[GIVEN EXERCISE]: Only the lines between the line with "carried.keyframe_insert(path, frame=frame(t))" and the line with "scene.view_settings.use_white_balance |= len(values)", together with those two lines themselves, are to be copied exactly.

[TASK INPUT]:
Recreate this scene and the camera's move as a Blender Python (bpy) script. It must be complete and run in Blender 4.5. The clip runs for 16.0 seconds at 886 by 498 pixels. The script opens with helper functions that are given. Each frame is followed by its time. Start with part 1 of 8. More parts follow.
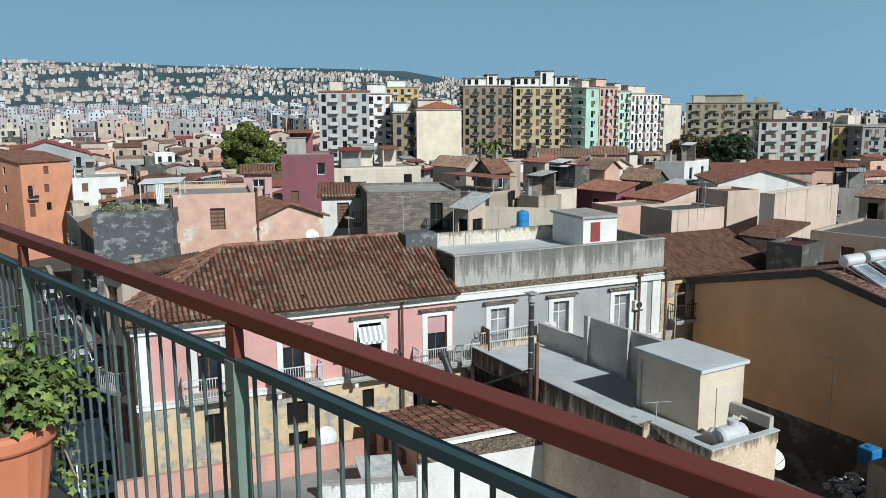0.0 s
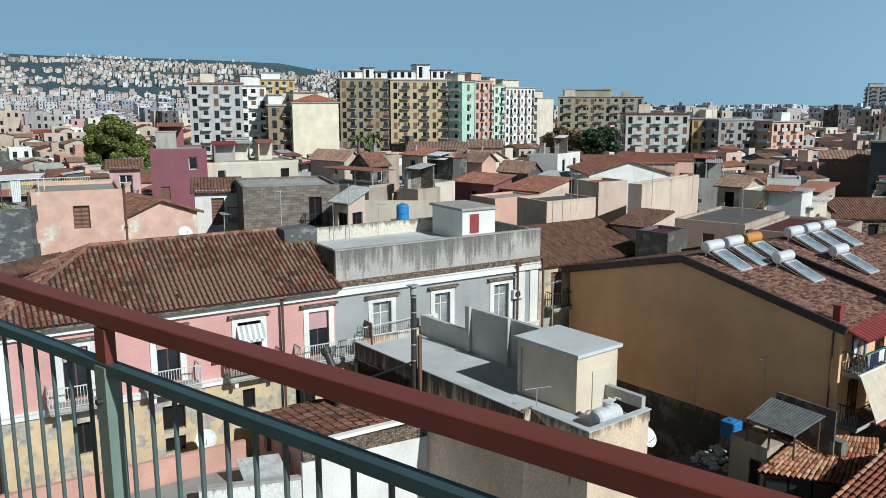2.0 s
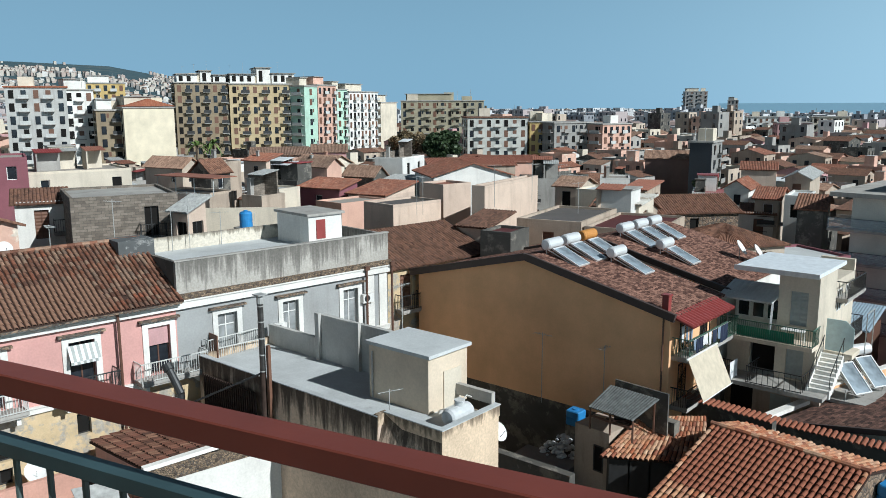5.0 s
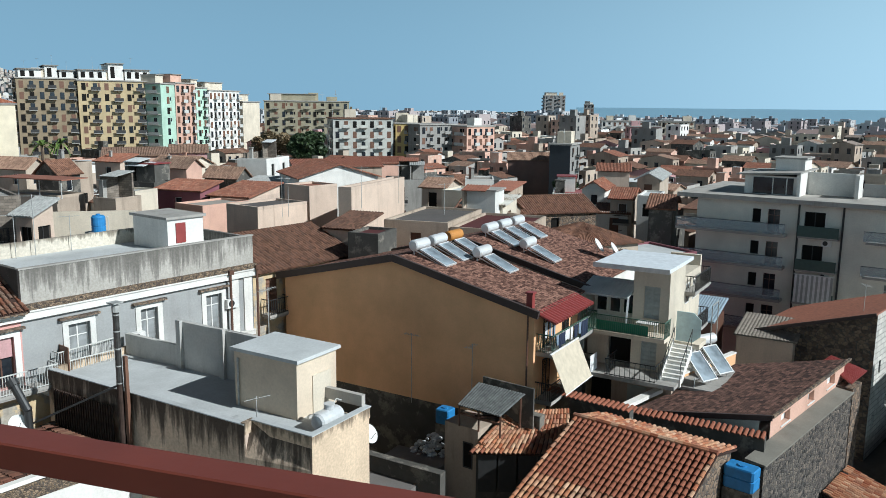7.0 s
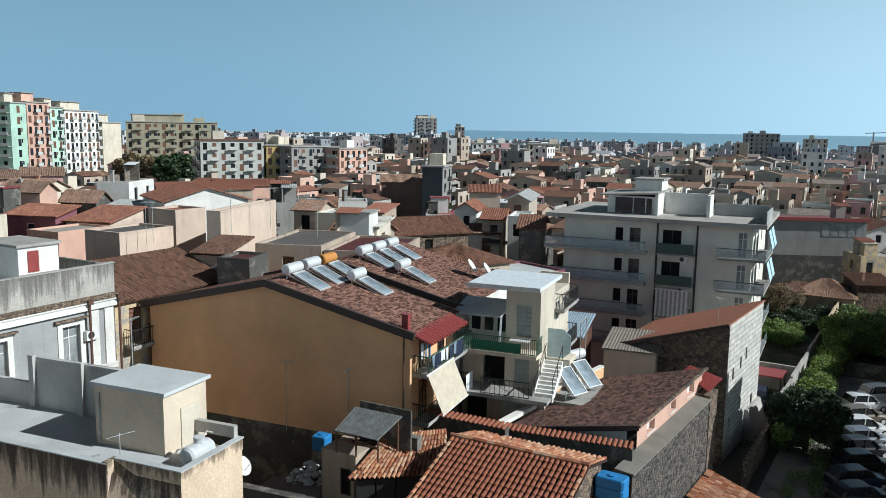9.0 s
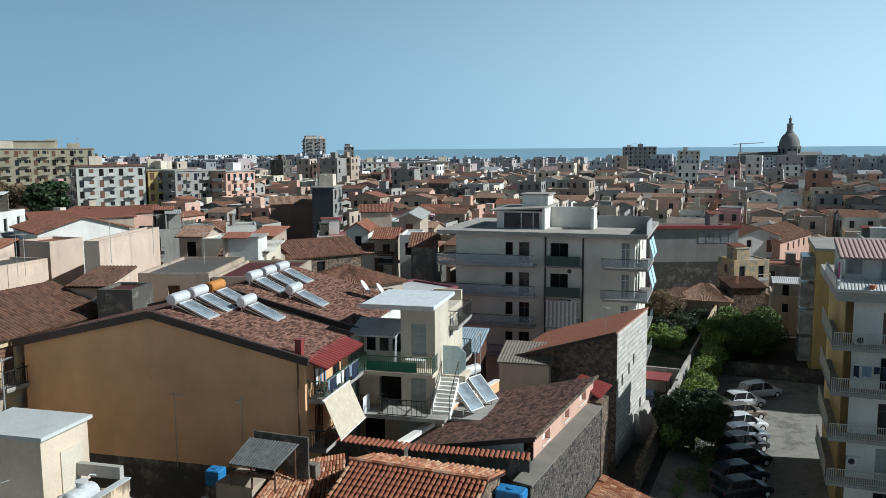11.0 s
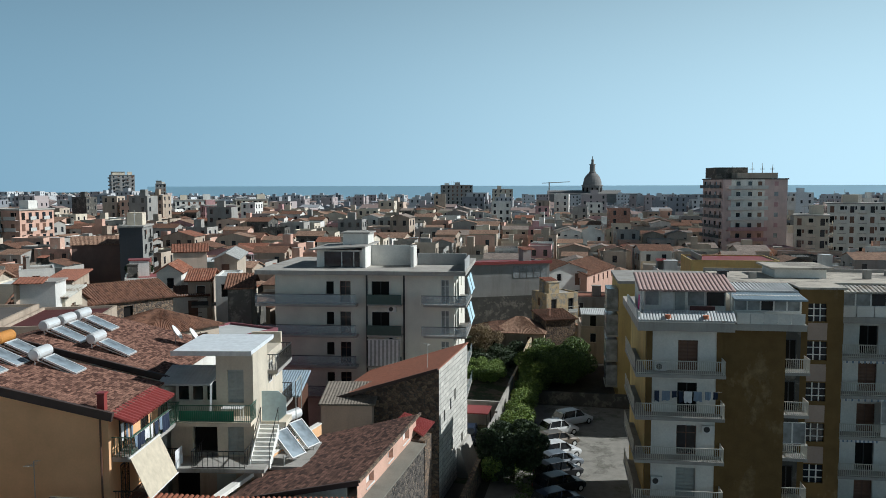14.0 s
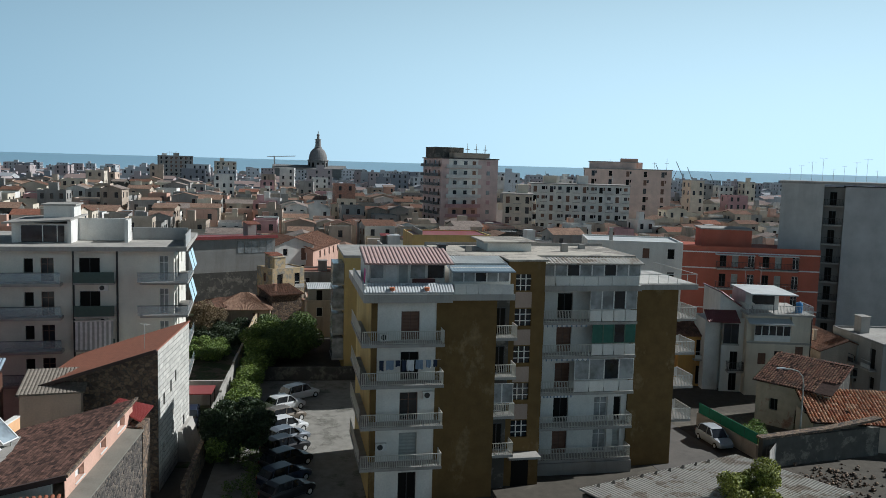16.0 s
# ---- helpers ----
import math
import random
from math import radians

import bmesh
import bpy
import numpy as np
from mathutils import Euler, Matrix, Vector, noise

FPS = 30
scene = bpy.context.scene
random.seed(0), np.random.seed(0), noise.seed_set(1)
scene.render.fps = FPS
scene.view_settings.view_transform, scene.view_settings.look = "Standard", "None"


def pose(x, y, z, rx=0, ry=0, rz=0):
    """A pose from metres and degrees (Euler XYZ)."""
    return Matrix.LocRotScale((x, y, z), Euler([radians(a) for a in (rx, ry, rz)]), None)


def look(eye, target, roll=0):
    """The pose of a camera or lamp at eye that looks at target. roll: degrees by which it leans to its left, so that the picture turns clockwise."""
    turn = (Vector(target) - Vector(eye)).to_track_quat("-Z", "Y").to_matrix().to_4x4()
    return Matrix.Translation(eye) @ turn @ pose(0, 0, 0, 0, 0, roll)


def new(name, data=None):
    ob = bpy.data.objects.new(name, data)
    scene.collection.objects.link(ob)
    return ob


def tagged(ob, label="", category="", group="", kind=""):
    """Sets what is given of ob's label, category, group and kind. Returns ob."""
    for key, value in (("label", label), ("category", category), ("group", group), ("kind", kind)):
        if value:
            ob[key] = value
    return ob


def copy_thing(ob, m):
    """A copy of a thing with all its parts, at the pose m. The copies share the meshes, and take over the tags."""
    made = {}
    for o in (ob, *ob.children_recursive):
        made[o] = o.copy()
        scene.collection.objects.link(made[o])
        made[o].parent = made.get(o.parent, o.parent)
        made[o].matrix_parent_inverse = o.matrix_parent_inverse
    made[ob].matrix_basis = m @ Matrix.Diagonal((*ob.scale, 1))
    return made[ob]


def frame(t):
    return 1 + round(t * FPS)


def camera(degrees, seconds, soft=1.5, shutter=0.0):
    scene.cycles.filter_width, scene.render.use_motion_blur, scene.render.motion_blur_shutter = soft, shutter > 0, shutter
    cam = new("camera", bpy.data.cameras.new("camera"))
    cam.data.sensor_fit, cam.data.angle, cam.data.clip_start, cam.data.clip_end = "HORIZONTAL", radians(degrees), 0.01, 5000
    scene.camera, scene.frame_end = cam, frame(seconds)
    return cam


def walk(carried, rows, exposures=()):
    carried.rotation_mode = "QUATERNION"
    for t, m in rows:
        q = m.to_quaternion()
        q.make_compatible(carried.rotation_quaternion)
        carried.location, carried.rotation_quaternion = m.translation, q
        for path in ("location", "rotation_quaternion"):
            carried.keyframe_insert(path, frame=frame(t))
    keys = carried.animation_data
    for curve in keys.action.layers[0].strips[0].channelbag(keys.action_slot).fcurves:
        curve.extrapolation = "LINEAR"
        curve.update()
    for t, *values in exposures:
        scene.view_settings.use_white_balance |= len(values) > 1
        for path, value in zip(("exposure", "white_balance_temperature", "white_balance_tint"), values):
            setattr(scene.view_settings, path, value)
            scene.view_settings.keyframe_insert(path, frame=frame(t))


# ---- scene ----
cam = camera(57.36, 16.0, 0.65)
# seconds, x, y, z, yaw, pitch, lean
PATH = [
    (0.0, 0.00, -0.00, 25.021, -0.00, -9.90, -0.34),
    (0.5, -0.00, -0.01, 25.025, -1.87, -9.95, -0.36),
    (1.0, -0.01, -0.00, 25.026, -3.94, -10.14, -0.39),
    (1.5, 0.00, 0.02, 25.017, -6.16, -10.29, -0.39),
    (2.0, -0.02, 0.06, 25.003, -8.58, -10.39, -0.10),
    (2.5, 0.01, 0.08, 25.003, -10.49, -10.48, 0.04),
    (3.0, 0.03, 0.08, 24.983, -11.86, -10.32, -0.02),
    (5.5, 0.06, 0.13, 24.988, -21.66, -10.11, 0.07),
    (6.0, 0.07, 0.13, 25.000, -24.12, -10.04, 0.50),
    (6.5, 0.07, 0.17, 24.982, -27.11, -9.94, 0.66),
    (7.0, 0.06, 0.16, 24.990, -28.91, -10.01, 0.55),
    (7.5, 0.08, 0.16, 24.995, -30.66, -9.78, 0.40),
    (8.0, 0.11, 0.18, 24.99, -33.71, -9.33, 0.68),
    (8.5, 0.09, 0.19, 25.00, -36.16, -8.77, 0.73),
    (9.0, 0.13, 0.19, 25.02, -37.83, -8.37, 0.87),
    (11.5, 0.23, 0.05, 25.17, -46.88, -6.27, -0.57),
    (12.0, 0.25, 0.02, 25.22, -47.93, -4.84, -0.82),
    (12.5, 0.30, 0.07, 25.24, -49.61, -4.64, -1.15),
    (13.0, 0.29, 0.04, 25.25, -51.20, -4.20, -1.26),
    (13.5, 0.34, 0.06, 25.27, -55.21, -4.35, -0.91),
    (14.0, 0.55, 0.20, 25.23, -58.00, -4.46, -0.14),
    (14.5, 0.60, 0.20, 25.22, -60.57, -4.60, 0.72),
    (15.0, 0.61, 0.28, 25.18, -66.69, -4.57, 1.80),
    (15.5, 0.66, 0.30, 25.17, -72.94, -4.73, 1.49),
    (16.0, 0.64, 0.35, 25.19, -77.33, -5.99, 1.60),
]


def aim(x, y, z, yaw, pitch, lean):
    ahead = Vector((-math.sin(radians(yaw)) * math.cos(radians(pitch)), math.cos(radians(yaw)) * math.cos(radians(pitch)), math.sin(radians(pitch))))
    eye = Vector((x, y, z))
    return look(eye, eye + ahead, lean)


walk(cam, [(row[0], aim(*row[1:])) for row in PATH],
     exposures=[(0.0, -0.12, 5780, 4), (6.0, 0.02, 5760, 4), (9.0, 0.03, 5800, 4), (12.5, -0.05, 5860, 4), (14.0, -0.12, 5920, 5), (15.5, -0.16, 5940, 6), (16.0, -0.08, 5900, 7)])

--

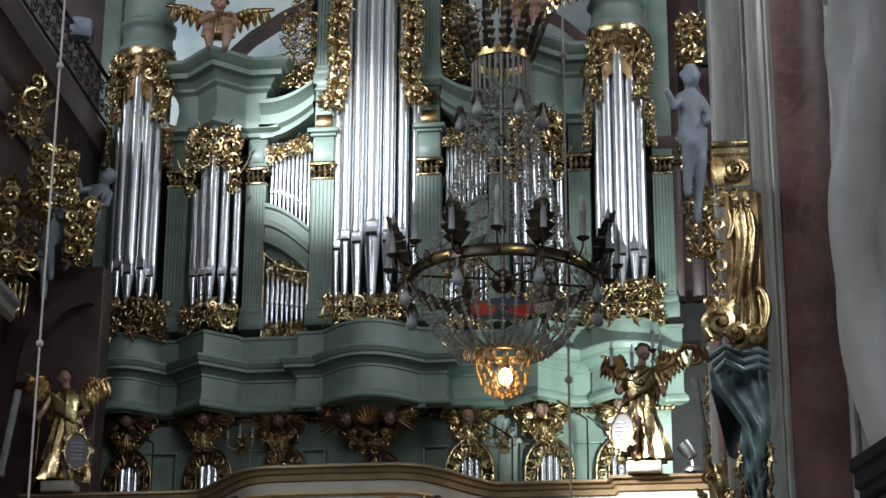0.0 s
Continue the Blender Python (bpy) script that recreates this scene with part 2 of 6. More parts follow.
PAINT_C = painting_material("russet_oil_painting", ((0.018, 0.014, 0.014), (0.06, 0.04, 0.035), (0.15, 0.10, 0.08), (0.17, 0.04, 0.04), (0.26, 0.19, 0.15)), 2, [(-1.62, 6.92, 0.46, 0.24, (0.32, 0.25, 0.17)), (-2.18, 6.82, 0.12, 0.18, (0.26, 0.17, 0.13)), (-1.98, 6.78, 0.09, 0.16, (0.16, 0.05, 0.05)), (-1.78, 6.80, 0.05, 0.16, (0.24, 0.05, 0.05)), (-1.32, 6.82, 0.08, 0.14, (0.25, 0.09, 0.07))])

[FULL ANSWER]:
            carried.keyframe_insert(path, frame=frame(t))
    keys = carried.animation_data
    for curve in keys.action.layers[0].strips[0].channelbag(keys.action_slot).fcurves:
        curve.extrapolation = "LINEAR"
        curve.update()
    for t, *values in exposures:
        scene.view_settings.use_white_balance |= len(values) > 1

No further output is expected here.